Tuesday, January 24, 2012


Of all things, Charlie Dallara showed up in Zurich today straigh from Paris by way of...?  Now Charlie is the chief negotiator for the creditors and what he was doing in Zurich is beyond me unless he was headed to or from that monumental waste of time and money called Davos, where by the by, the guests were surprised and somewhat snocked (according to reports) of the ferocity of the demonstrations against them by what I guess might be called the Occupy Davos crowd.  Memo to the participants:  if you didn't expect this you're dumber than three rocks; truth?  They couldn't care less.  Anyway, there was Charlie on CNBC this morning with the ever-fetching Michelle Caruso-Cabrera (who has been getting most things right these days) letting the cat out of the bag that the impass over the Greek restructuring wasn't so much about the interest rate of new debt but the fact that there was to be no "burden sharing"--as we pros refer to it--with the public sector in regard to write-downs--read, the ECB.  I hate to say I told you that it wasn't about interest rates but I told you.
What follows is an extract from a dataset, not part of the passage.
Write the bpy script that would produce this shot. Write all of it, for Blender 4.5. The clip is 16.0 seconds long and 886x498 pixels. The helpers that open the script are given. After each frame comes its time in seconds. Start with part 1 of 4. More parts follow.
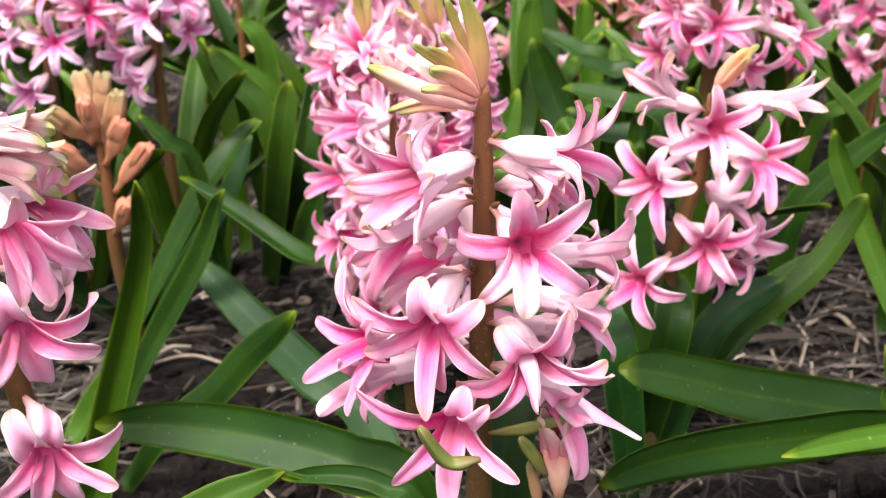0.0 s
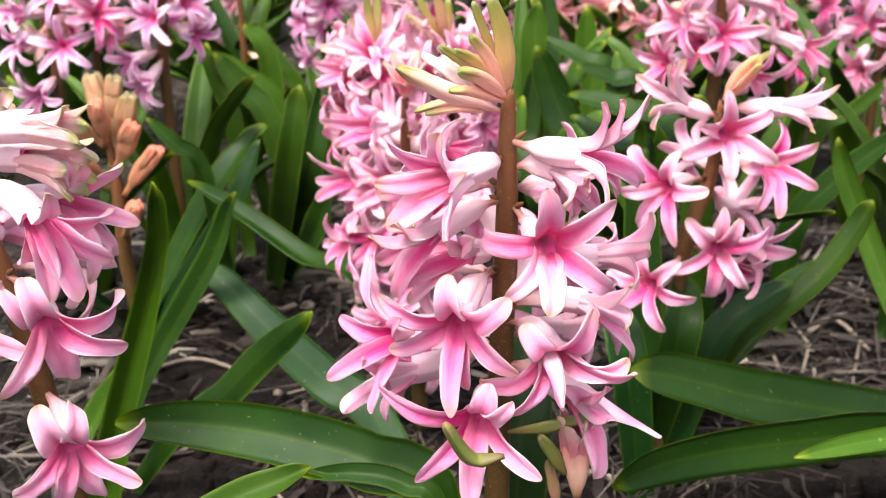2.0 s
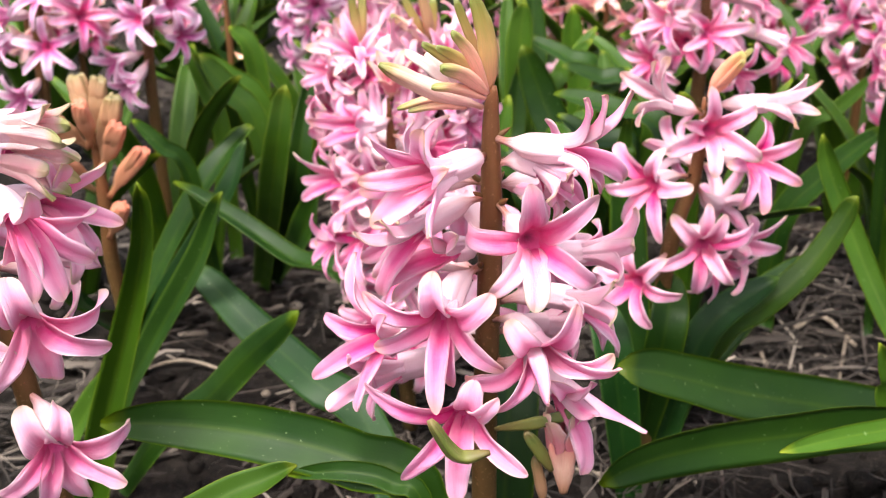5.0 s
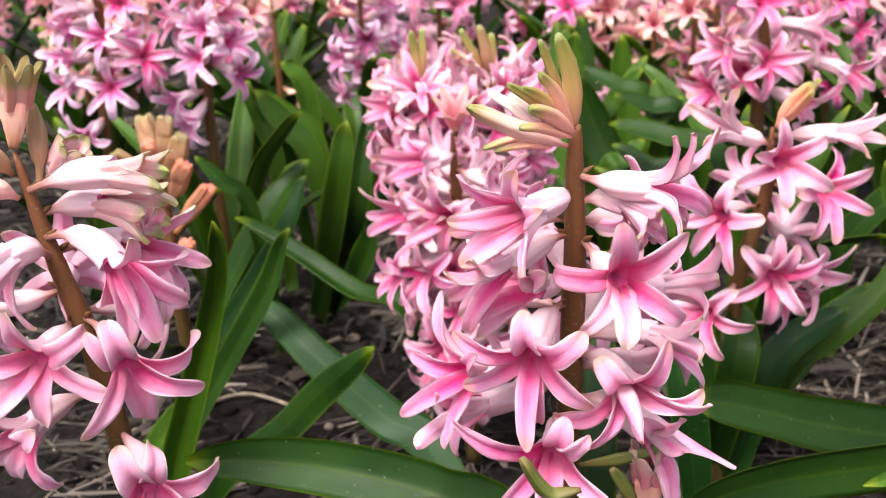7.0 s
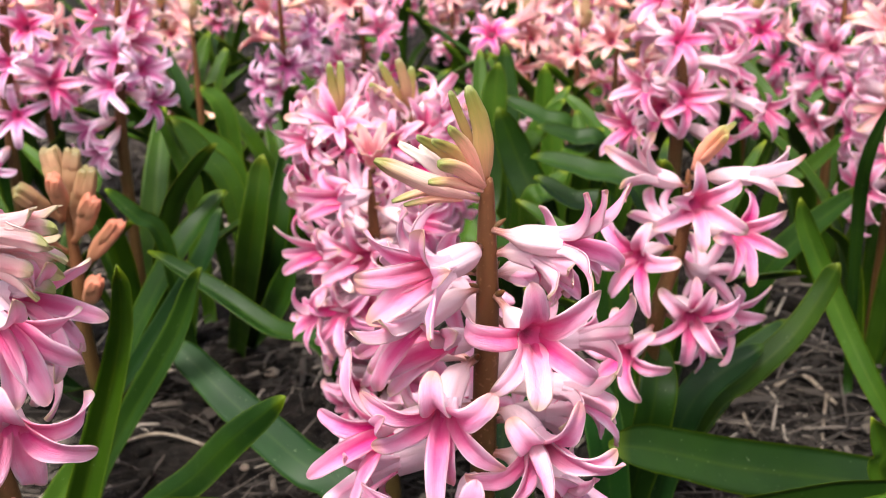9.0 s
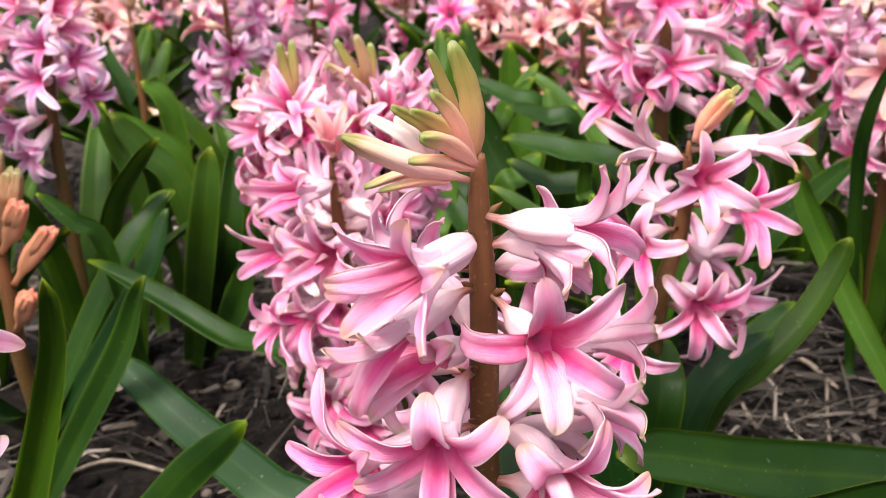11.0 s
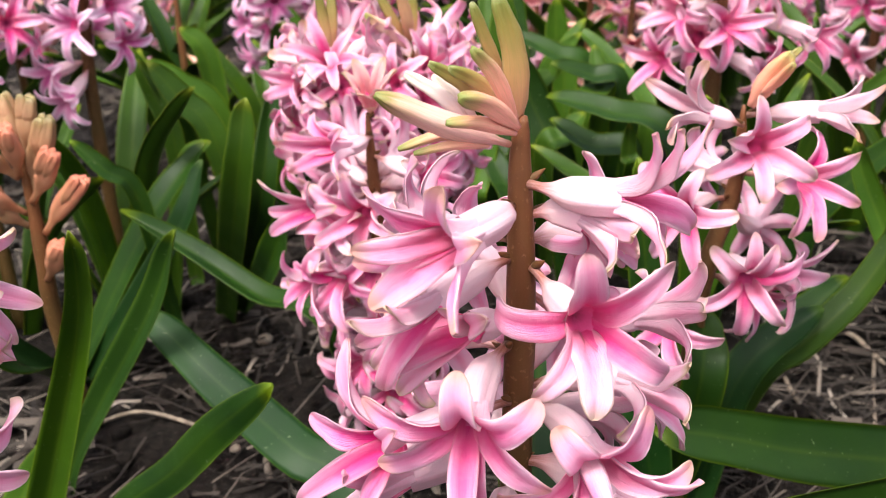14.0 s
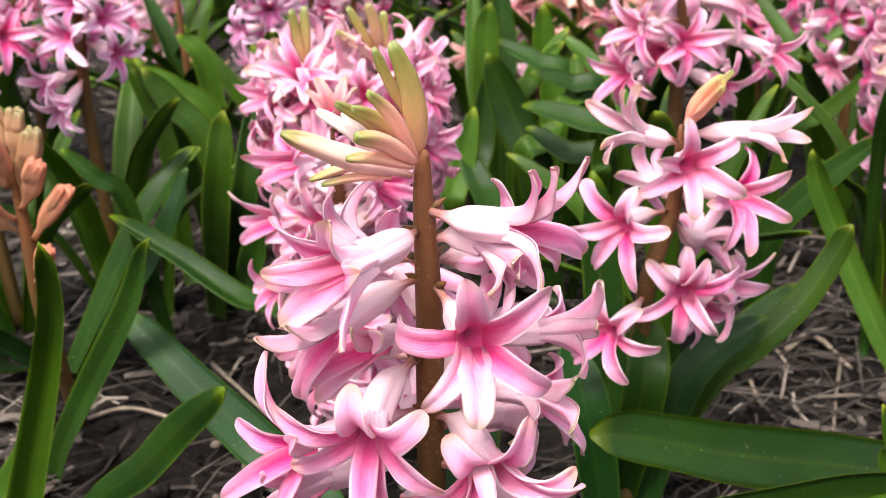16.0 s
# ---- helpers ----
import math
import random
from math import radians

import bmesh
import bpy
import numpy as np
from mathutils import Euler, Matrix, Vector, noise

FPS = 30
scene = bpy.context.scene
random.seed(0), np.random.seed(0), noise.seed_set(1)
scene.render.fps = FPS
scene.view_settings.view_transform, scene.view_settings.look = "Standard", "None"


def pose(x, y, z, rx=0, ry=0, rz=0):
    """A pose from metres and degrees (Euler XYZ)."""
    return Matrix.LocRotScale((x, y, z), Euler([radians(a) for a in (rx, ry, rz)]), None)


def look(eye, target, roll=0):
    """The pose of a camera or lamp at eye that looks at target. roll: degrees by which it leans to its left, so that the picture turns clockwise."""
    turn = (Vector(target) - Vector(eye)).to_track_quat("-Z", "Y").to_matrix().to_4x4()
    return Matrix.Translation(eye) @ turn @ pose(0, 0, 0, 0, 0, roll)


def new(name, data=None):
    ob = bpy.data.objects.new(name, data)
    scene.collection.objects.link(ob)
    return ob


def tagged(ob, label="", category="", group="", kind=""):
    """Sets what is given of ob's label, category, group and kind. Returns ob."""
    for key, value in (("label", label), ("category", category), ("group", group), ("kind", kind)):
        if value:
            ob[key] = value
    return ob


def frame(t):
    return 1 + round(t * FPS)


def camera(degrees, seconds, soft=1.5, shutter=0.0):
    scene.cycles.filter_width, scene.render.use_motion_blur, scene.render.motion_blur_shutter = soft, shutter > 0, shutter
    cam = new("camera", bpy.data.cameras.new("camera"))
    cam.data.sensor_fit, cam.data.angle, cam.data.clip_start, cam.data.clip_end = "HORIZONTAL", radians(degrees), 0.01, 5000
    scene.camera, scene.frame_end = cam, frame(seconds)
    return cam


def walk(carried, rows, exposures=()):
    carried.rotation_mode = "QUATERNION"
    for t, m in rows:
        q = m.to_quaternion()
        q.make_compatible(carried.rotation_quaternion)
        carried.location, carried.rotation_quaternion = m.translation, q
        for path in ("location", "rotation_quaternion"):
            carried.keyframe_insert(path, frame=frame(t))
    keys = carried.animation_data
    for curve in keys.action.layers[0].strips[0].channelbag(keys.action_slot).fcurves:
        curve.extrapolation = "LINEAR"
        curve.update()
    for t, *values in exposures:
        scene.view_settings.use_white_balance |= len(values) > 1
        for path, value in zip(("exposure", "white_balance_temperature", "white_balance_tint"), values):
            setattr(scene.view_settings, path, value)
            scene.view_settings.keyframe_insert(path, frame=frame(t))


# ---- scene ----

The interesting thing about this is not that there was another reason for the impass but that Dallara would spell it out so clearly which means he's preety negative as to future events.  Charlie is a pretty shrewd guy and as an ex-U.S. Treasury official he hasn't just arrived in town.  I can't believe that he would have made this statement unless he had given a heads up to his former colleagues on the other side which tells me one of tywo things:

1..Either negotiations have REALLY gone south in looking for a "orderly negotiated default," and/or
2..Nobody cares any more, meaning

the Euros are prepared to risk a disorderly default, and the certain triggering of the CDSs which are estimated to be in the 3 Billion Euro range although no one knows for sure.  The ECB which is the respository of a bundle of Greek paper probably put its foot down and said, "No way Minos" to any write-down and that was that.  Once again I bring up the Yogi-man in that it aint over 'til it's over but right now it appears things are no better than 50-50.  Unless one side blinks, there's no deal, no money in March, probable law suits all over the place and well, I really don't know what.  I can't say I didn't believe that this was going to happen along with a whole bunch of my friends but it is unchartered waters.  But what the Euros appear to be saying is if we lose Greece, so be it but Mario is prepared to play ball and flood the continent with liquidity, we save our precious banks, they buy all the paper out there and make a huge spread for three years and recapitalize themselves and we all live happily every after.  I sound like a broken record but what can an observer do but observe and report.  And as for those holding the bag?  Let's wait another day and talk about that tomorrow.